We care a lot about each other’s feelings. Most conversations begin with an inquiry about the other person’s emotional disposition. “How do you do?” “How are you today?” “Are you well?”
We are so committed to knowing the moods of others that we call people sociopaths who don’t give a care. “Oh that person must be insane to not be concerned about my state of being!” But you know what I am beginning to think? Maybe giving a shit about how people feel is way more crazy than not.
Essentially feelings are a chemical cocktail of hormones and neurotransmitters that can only be felt by the person feeling. These personal reactions we have to the world should theoretically only impact the person who is feeling the feelings – because they are contained inside our own minds. It is not like emotions manifest as a noxious gas that is distributed through our nostrils.

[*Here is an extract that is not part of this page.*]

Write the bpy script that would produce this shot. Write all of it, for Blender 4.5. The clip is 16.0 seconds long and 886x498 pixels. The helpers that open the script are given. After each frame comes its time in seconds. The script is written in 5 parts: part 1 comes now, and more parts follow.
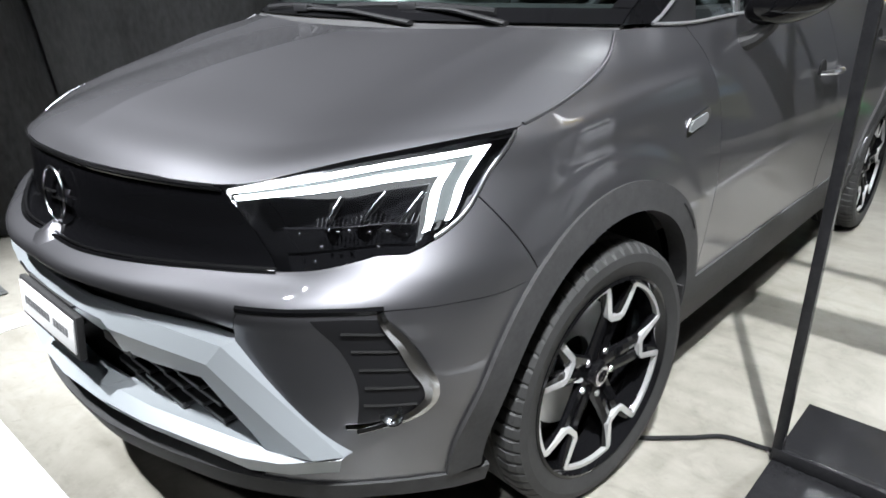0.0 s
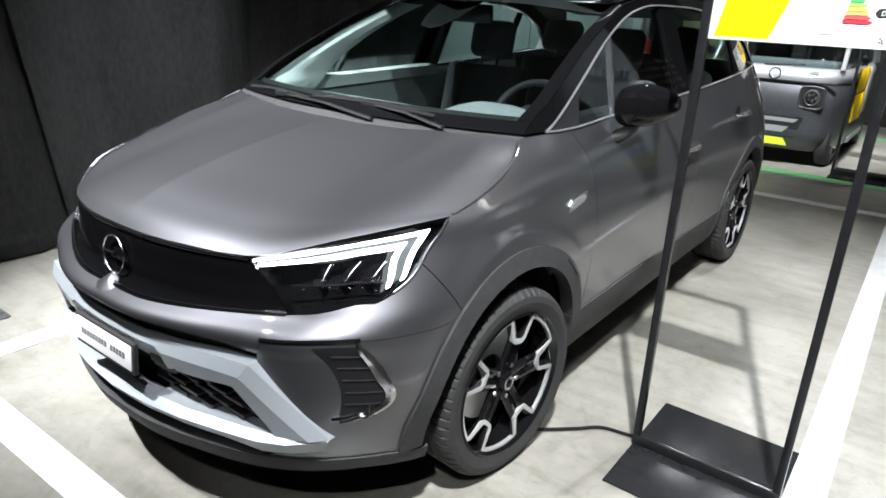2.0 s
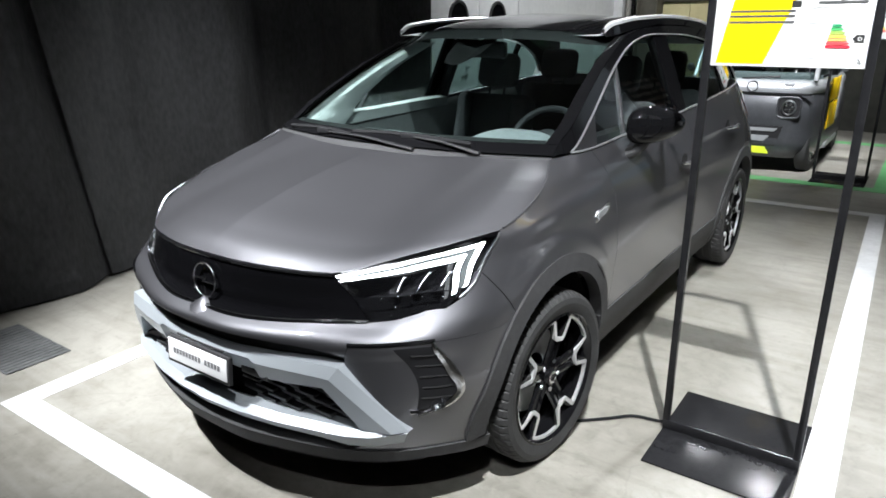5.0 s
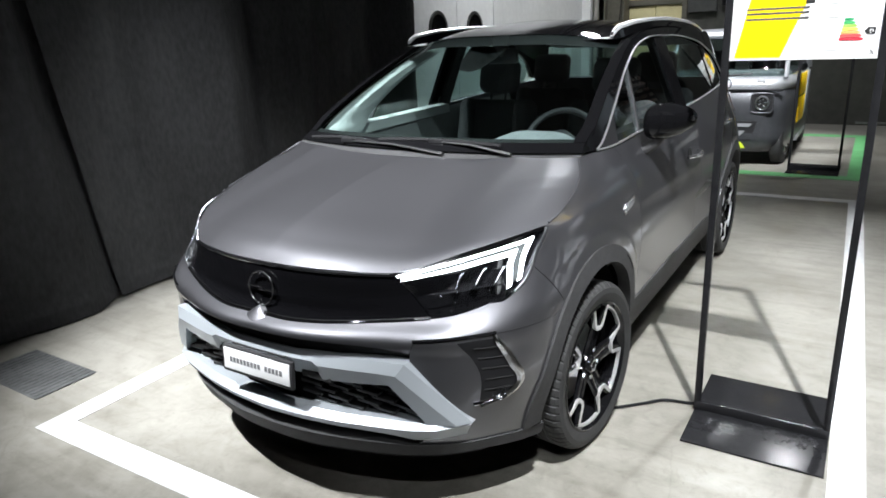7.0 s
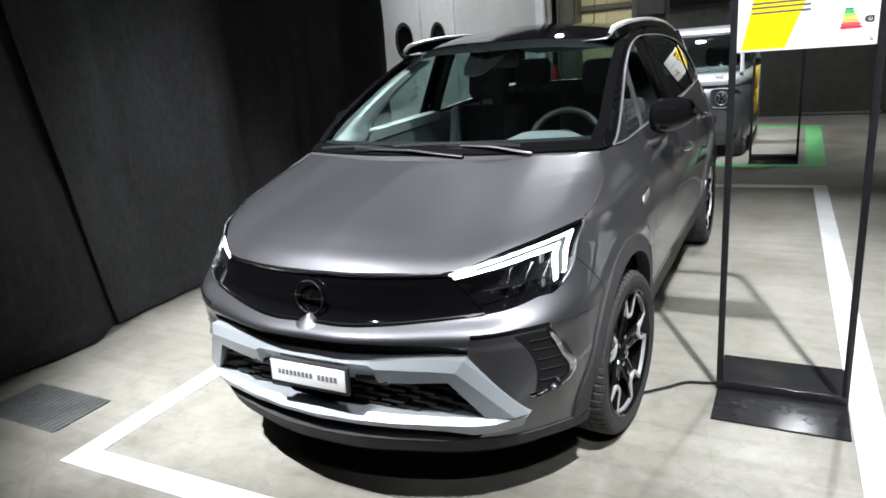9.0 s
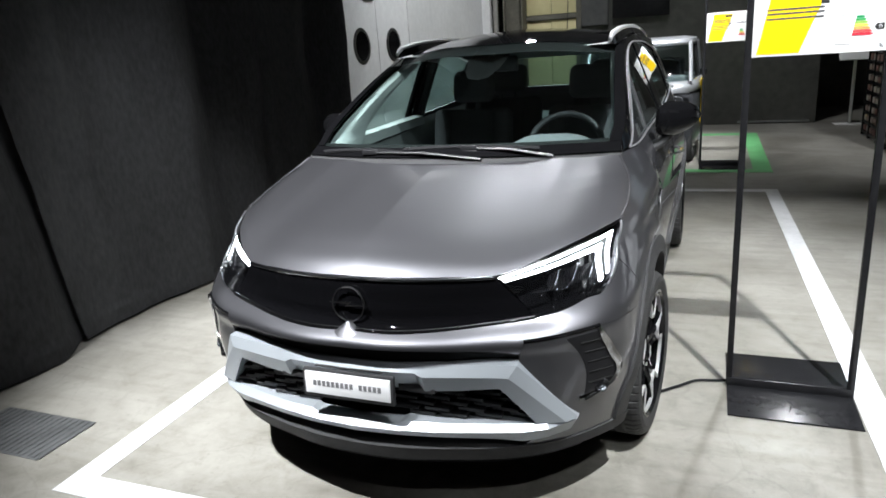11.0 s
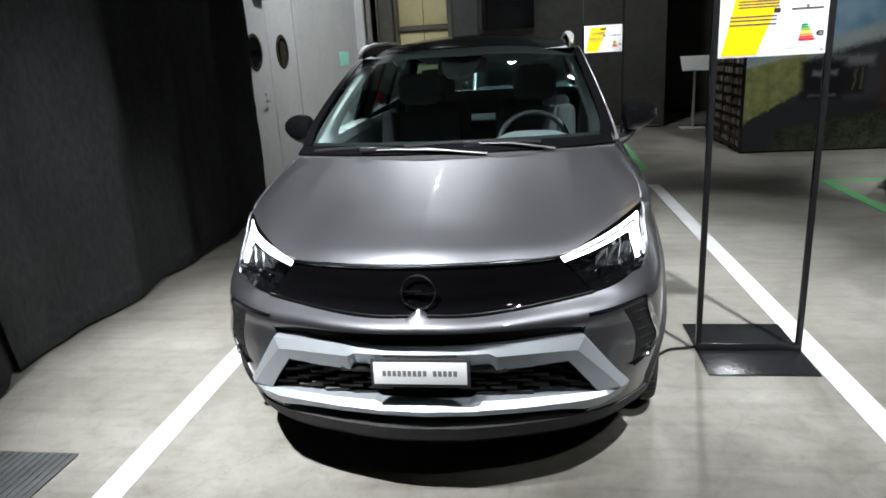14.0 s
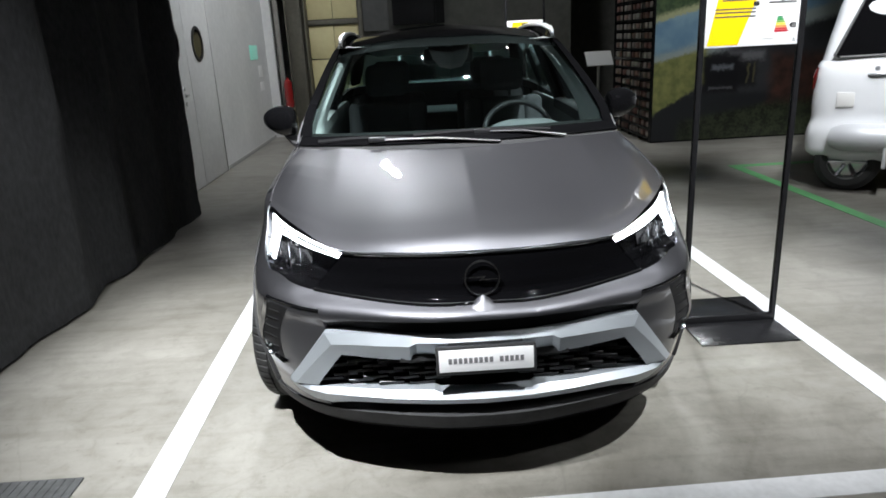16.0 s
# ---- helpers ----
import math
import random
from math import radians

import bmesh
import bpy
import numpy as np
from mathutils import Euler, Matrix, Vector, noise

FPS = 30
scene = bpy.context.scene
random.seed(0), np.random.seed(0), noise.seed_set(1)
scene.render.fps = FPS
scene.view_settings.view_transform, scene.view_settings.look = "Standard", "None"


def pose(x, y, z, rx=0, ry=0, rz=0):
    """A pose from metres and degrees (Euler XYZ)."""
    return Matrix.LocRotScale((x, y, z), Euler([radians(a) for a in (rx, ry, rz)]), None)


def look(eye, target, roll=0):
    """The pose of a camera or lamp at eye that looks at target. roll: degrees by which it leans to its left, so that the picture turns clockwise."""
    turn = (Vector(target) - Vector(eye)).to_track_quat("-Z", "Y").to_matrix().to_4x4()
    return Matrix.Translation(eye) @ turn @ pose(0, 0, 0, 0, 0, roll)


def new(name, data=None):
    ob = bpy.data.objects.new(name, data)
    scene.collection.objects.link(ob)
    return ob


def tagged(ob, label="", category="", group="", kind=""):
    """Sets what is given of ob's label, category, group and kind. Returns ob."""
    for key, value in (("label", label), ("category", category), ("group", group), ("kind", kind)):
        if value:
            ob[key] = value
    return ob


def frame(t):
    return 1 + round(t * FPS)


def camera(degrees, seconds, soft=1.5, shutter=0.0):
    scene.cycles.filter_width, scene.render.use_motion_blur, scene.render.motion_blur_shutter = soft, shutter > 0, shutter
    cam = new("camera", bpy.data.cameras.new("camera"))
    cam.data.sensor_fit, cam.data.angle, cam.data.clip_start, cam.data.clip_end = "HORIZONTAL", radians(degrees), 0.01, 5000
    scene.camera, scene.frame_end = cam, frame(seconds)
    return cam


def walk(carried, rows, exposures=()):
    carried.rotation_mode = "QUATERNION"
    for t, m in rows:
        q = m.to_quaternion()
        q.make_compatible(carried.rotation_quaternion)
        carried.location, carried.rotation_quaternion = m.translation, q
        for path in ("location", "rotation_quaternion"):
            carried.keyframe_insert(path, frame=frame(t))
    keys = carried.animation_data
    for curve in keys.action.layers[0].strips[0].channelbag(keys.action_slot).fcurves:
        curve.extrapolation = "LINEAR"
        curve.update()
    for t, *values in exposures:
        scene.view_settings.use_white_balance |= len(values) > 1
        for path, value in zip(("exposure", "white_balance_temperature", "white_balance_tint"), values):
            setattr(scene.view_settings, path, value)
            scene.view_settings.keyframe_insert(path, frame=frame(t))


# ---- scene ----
cam = camera(67.0, 16.0, soft=1.7)
PATH = [
    (0, (1.48, -0.376, 1.168), (0.225, 0.997, 0.434), -0.2),
    (0.5, (1.56, -0.465, 1.244), (0.344, 0.95, 0.522), 0.6),
    (1, (1.632, -0.556, 1.318), (0.452, 0.893, 0.605), 1.2),
    (1.5, (1.726, -0.659, 1.417), (0.572, 0.809, 0.701), 1.7),
    (2, (1.79, -0.784, 1.486), (0.669, 0.715, 0.78), 2.3),
    (2.5, (1.848, -0.868, 1.55), (0.741, 0.64, 0.841), 2.5),
    (3, (1.828, -0.88, 1.53), (0.733, 0.648, 0.848), 2.5),
    (3.5, (1.777, -0.885, 1.54), (0.687, 0.64, 0.843), 1.3),
    (4, (1.744, -0.933, 1.534), (0.668, 0.606, 0.846), 0.7),
    (4.5, (1.799, -1.056, 1.545), (0.71, 0.487, 0.888), 0.0),
    (5, (1.78, -1.121, 1.536), (0.677, 0.423, 0.901), -0.5),
    (7.5, (1.507, -1.364, 1.524), (0.516, 0.267, 0.926), -3.5),
    (8, (1.408, -1.366, 1.512), (0.459, 0.293, 0.922), -4.4),
    (8.5, (1.401, -1.448, 1.521), (0.472, 0.224, 0.938), -4.9),
    (11, (1.031, -1.644, 1.516), (0.305, 0.13, 0.944), -4.1),
    (11.5, (0.884, -1.624, 1.511), (0.254, 0.19, 0.95), -4.2),
    (12, (0.779, -1.756, 1.508), (0.227, 0.084, 0.953), -3.9),
    (12.5, (0.679, -1.853, 1.522), (0.191, 0.003, 0.959), -3.3),
    (13, (0.563, -1.806, 1.509), (0.128, 0.062, 0.942), -3.6),
    (13.5, (0.484, -1.82, 1.503), (0.136, 0.065, 0.932), -3.8),
    (14, (0.388, -1.915, 1.505), (0.101, -0.019, 0.938), -3.4),
    (14.5, (0.275, -1.904, 1.505), (0.039, -0.005, 0.923), -3.1),
    (15, (0.13, -1.866, 1.498), (-0.008, 0.037, 0.901), -3.3),
    (15.5, (-0.036, -1.967, 1.5), (-0.086, -0.058, 0.904), -2.9),
    (16, (-0.164, -1.94, 1.497), (-0.121, -0.031, 0.904), -3.0),
]
walk(cam, [(t, look(eye, target, roll)) for t, eye, target, roll in PATH],
     [(0, 0.80), (1, 0.78), (2.2, 0.68), (3.2, 0.60), (5, 0.57), (8.5, 0.54), (12, 0.27), (16, 0.05)])

# ---- light ----
world = bpy.data.worlds.new("hall_dark")
world.use_nodes = True
world.node_tree.nodes["Background"].inputs[0].default_value = (0.55, 0.62, 0.7, 1)
world.node_tree.nodes["Background"].inputs[1].default_value = 0.03
scene.world = world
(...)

Yet even though we technically should be able to keep our feelings to ourselves, we instead project them out into the world for other people to feel as well. “Ha world… I am in a bad mood, and I am going to act like it too. So deal with it!”
Emotions are inherently irrational because they are a subjective experience. Even though we know everyone else has them, we can never truly compare because we only experience them in our own heads and bodies. The only commonality is how we choose to express them. “Ahhhh yes, Chip must be angry because he is foaming at the mouth when he yells. I too have done that when furious.”
We project our understanding of our own emotions onto others, and we give value to this process because it legitimizes our own feelings. I take your feelings seriously to justify why I take my own feelings seriously. But what if feelings themselves are ridiculous?
Okay fine… you got me. I am obviously the parent of a toddler who has to deal with a variety of feelings every day and maybe, just maybe, that is skewing my perspective. But hear me out.
When The Munch was a baby I responded to everyone one of her needs – but that is because they were actual needs. I am hungry. I am thirsty. I am hot. I am tired. I am sick of you. Her cries were actual cries for help!
But now, 98% of the shit The Munch cries about, or gets angry at, is literally ludicrous. I want to sit in my travel car seat, not that other car seat. I want 5 cookies not 4. I want to play with my blocks, but I don’t want my blocks to play with me.
When I take a step back and look at most of the things that adults get all riled up about, myself included, it is most really petty shit. Yeah maybe every once in a while something profound and meaningful will happen, or we will experience a real crisis. But most of the time we are just bitching about the little things.